1 мая 53 К четырем часам, как обещала накануне, я собиралась к Анне Андреевне. В 3 внезапно позвонил Димус[18] и со свойственной ему настырностью стал требовать, чтобы я ехала с ним в Загорск. Я отказывалась, он настаивал. Тогда, чтобы он понял всю невозможность, я объяснила, куда иду. Не подействовало, напротив, – только поддало жару: он заявил, что мы возьмем Ахматову с собой. «Это ведь первая дама Империи!» – кричал он в восторге.
Знакомить Анну Андреевну с Димусом у меня не было охоты. «Она-то первая, да вы не второй», – сказала я. Но, может быть, она – одна и скучает? Может быть, ей захочется в Загорск?
Я решила ей позвонить.
В ответ на мое предложение раздался обрадованный голос:
– Всю жизнь мечтала побывать в Загорске. Поблагодарите вашего приятеля. Жду вас.
И трубка была повешена с такой быстротой, с какою, кажется, умеет вешать трубку только она одна.
Минут через пять Димус был у моих ворот. Через десять мы подъезжали к дому на Ордынке. Вел машину шофер. Ехал с нами и Петя, сын Димуса, толстый угрюмый мальчик лет тринадцати.
Я поднялась к Анне Андреевне. Она довольно долго пила кофе и собиралась. Наконец, надела старое пальто, старые черные перчатки, повязала лицо под шляпой старомодной вуалью, и мы спустились.
Димус усадил Анну Андреевну впереди, рядом с шофером, и хорошо сделал, потому что сын его, Петя, в виде протеста, что мы едем не туда, куда хотел он – в Углич, а туда, куда хотел отец – в Загорск, – барином развалился на заднем сидении, и нам с Димусом было решительно некуда девать свои руки и ноги.
Я в долгу перед Подмосковьем – я его совсем не знаю, наверное, в отместку судьбе, насильно разлучившей меня с Павловском и Царским. И не знаю зря. Чуть только из-под арки ворот глянули мне в глаза звезды на куполах, сердце обрадовалось: какой веселый храм! и кругом тоже все пестрое, веселое, праздничное, разное!
Но лучше всех архитектурных чудес была на этой прогулке Анна Андреевна. Я давно не видела ее в таком спокойном, добром и радостном духе. Омрачилась она за всю прогулку только один раз: мы проезжали мимо Рижского вокзала, и она, по ее словам, впервые его разглядела.

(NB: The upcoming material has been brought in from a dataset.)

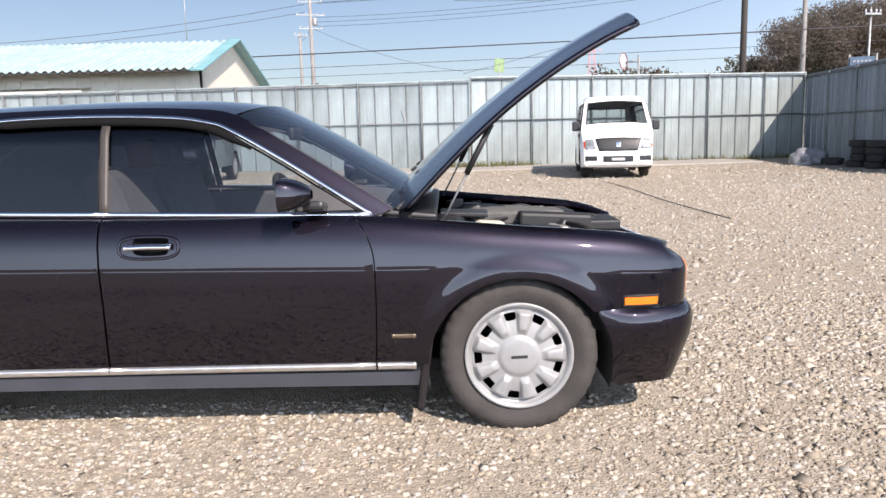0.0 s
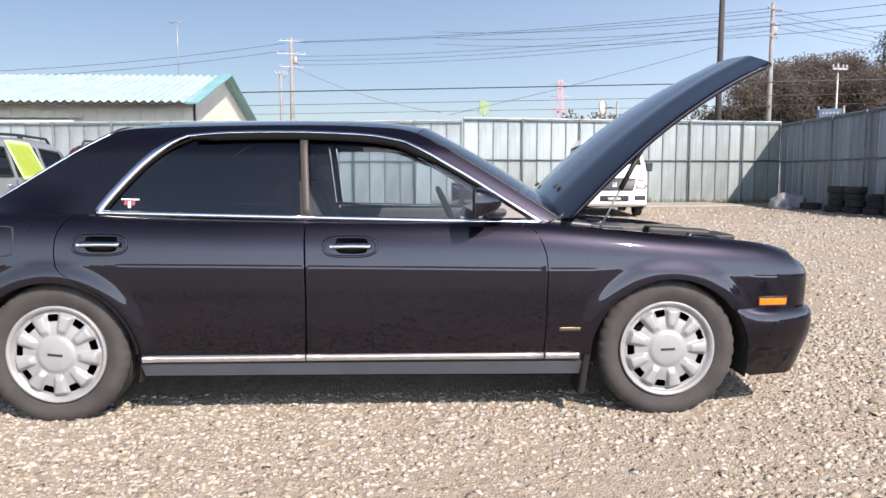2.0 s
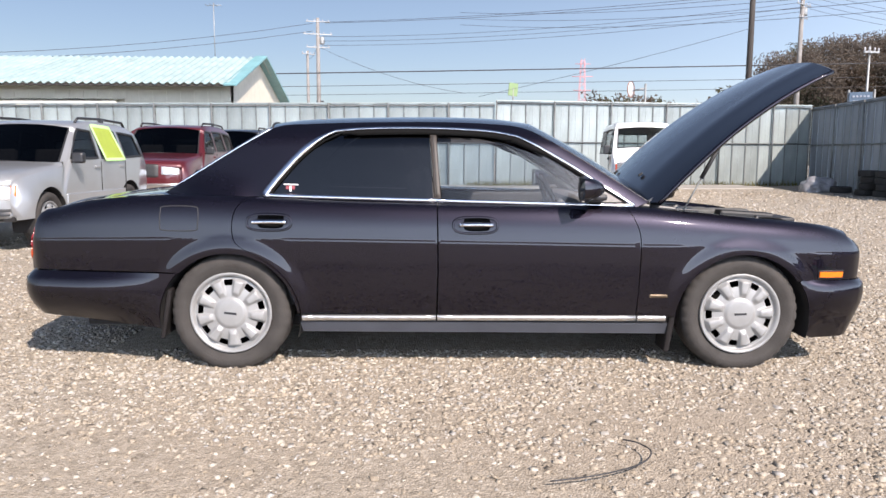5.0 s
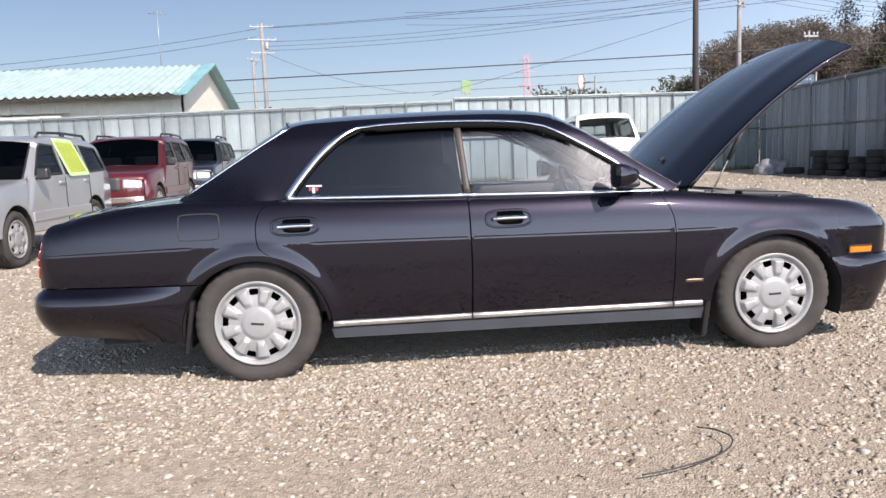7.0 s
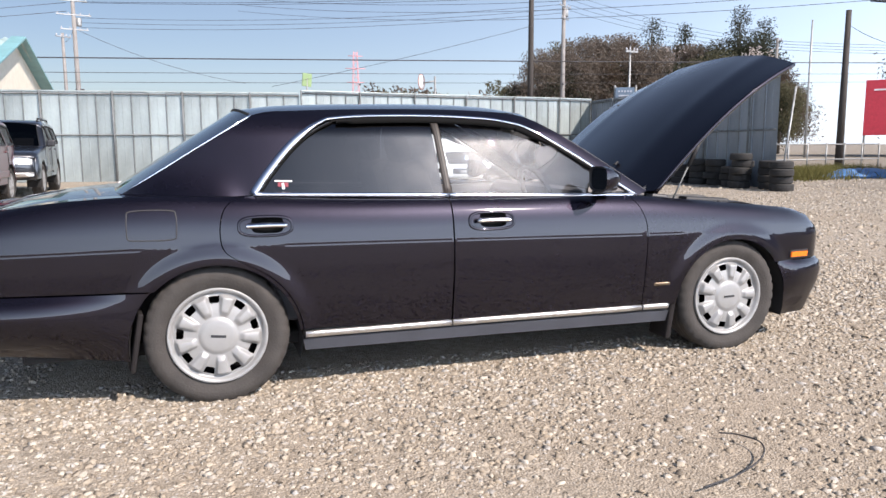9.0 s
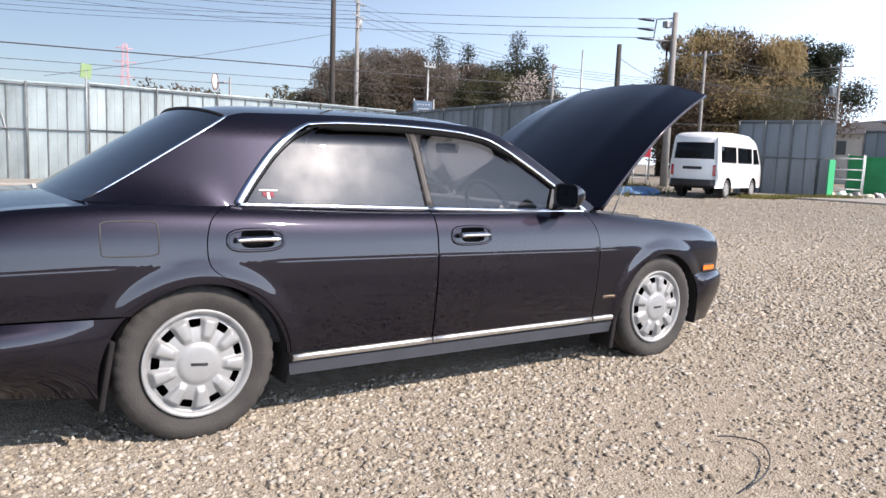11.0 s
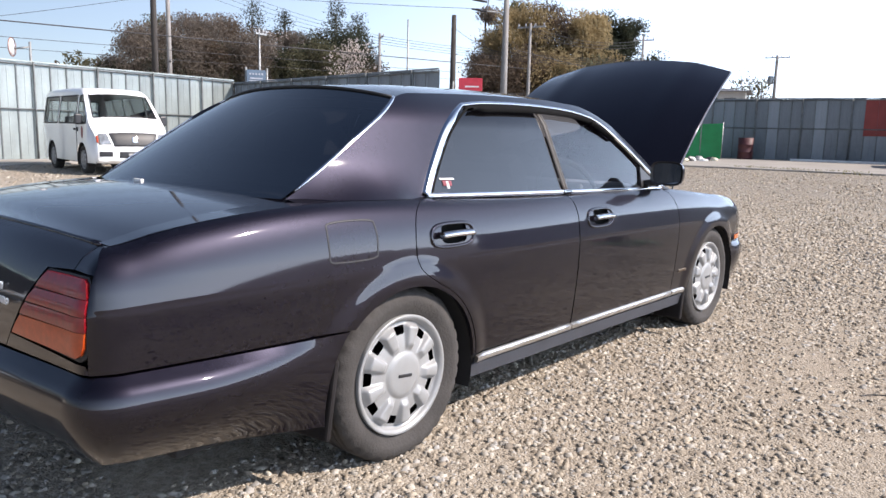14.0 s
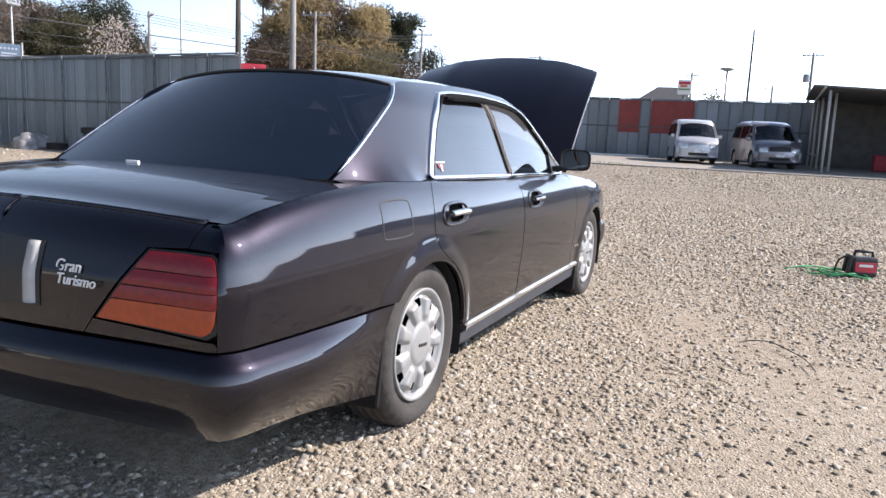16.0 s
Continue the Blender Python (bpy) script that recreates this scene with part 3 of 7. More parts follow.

– Ужасно, – сказала она, отворачиваясь. И через минуту, хотя вокзал уже остался далеко позади: – Постыдно. И на таком видном месте!9
Стрекотание Димуса, к моему удивлению, не раздражало ее: напротив, она весело и добродушно на него откликалась. Ее образованность светила нам всю дорогу. Отвечая на расспросы шофера и наши, она рассказывала нам о Сергии Радонежском, о возведении Лавры, о поляках и татарах.

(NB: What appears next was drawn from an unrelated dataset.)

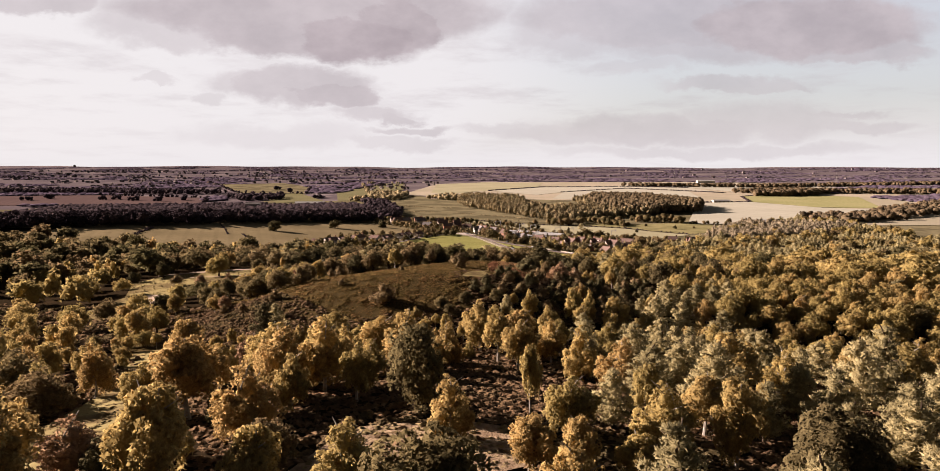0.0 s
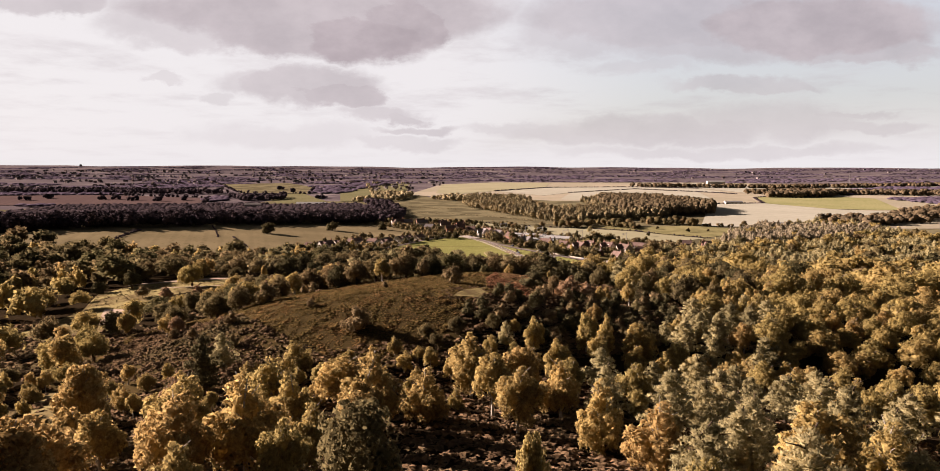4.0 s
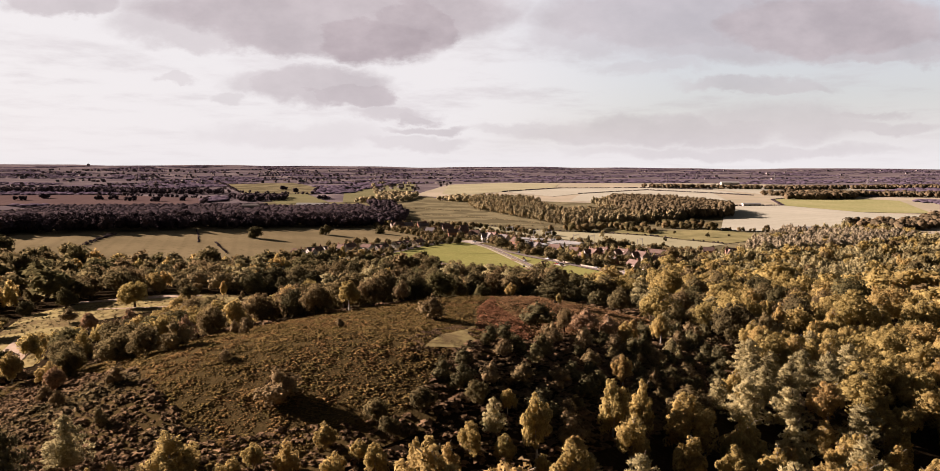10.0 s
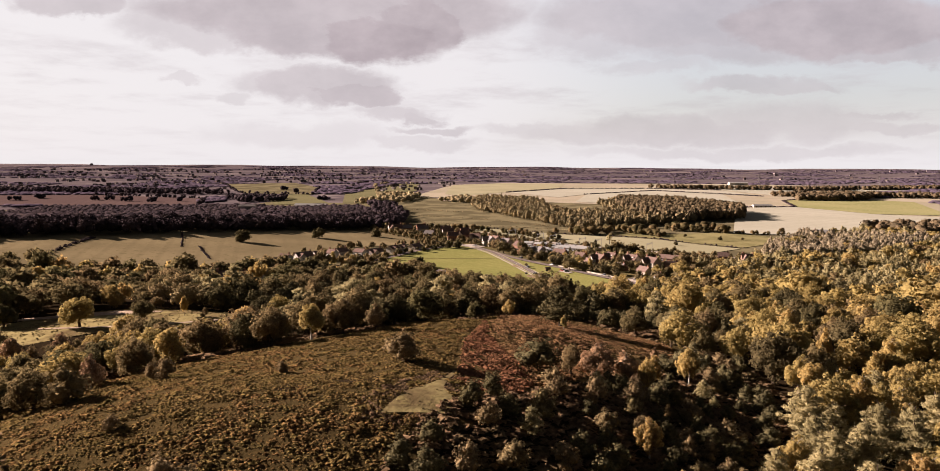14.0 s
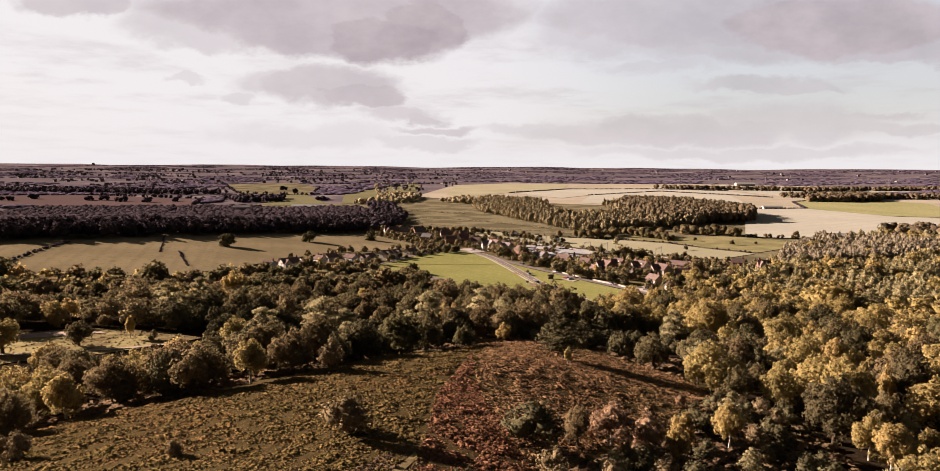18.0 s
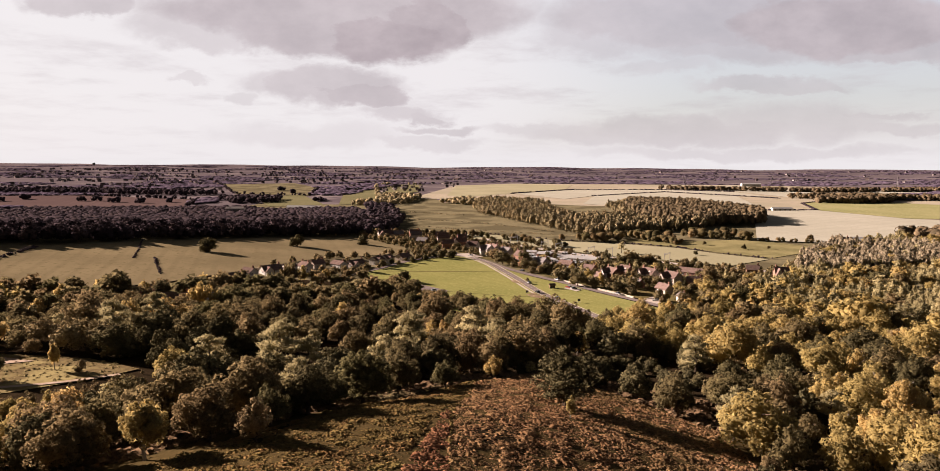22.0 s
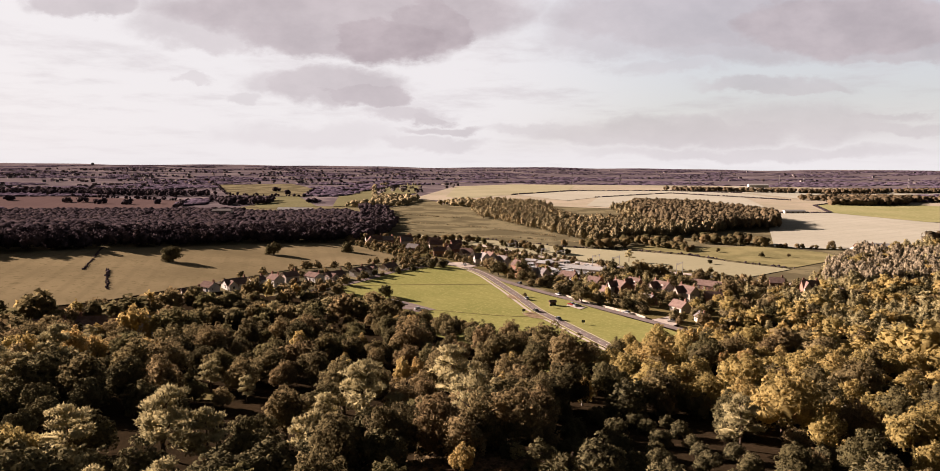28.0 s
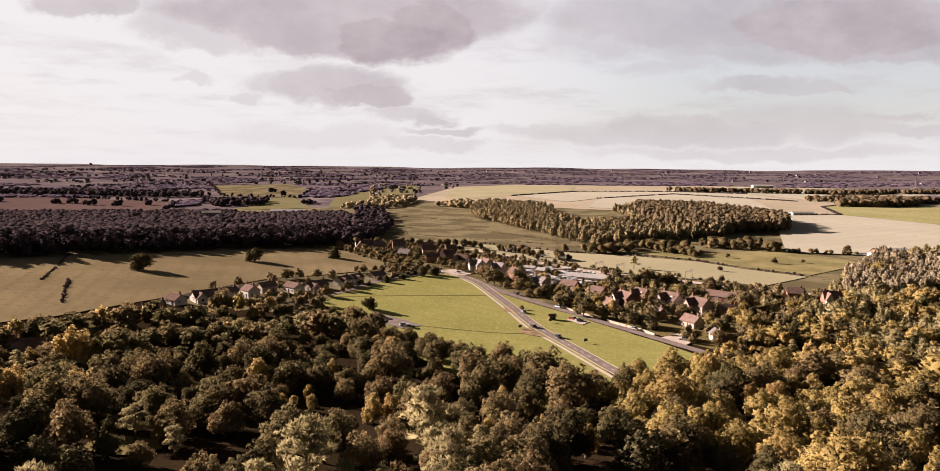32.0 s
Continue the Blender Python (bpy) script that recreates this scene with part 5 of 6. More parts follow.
def belt(name, line, wide, gap, low, high, mat, label, seed, kit=None):
    """A belt or hedge of trees along a line."""
    rng = np.random.RandomState(seed)
    xs, ys = [], []
    for (x0, y0), (x1, y1) in zip(line, line[1:]):
        k = max(1, int(math.hypot(x1 - x0, y1 - y0) * max(1, wide / gap) / gap))
        t = rng.rand(k)
        xs += list(x0 + (x1 - x0) * t + rng.uniform(-wide, wide, k) / 2)
        ys += list(y0 + (y1 - y0) * t + rng.uniform(-wide, wide, k) / 2)
    return mass(name, kit or CLUMPS, xs, ys, rng.uniform(low, high, len(xs)), 1.2, M[mat], label, "hedge" if high < 6 else "woodland", seed=seed)


HUMPS = [clump(60 + k, 1, 0, 2.8, 1.8) for k in range(6)]
SCRUB = [clump(70 + k, 1, 8, 2.9, 0.4) for k in range(5)]
WOOD_FRONT = [(-560, 480), (-480, 480), (-400, 544), (-332, 597), (-303, 619), (-284, 644), (-261, 676), (-235, 718), (-201, 768), (-166, 802), (-150, 915), (-166, 1032), (-215, 1010),
              (-230, 900), (-262, 790), (-304, 712), (-350, 655), (-420, 605), (-520, 560)]
PADDOCK = [(-400, 1015), (-385, 1060), (-330, 1075), (-318, 1040), (-350, 1010)]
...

Когда мы вышли из машины в Загорске, нас сразу охватил ветер. День был темный, ветреный, близился дождь.
Мы вошли в Патриаршую церковь. На паперти копошились нищие, совершенно суриковские. Анна Андреевна, сосредоточенно крестясь, уверенной поступью торжественно шла по длинному храму вперед, а мы плелись за нею. (Мне в церкви всегда неловко.) Пение было ангельское. Из Патриаршего храма мы пошли в другой, поменьше. Вокруг нас шептались: «Мирские, мирские!» Тут пели не только певчие, но и прихожане. Пение стройное, сильное, будто не люди, а сама церковь поет. Лиц таких не увидишь на улице Горького; тут нет серой, безликой толпы, стертых лиц; каждое лицо определенное, свое; и глаза не без сумасшедшинки, особенно у женщин.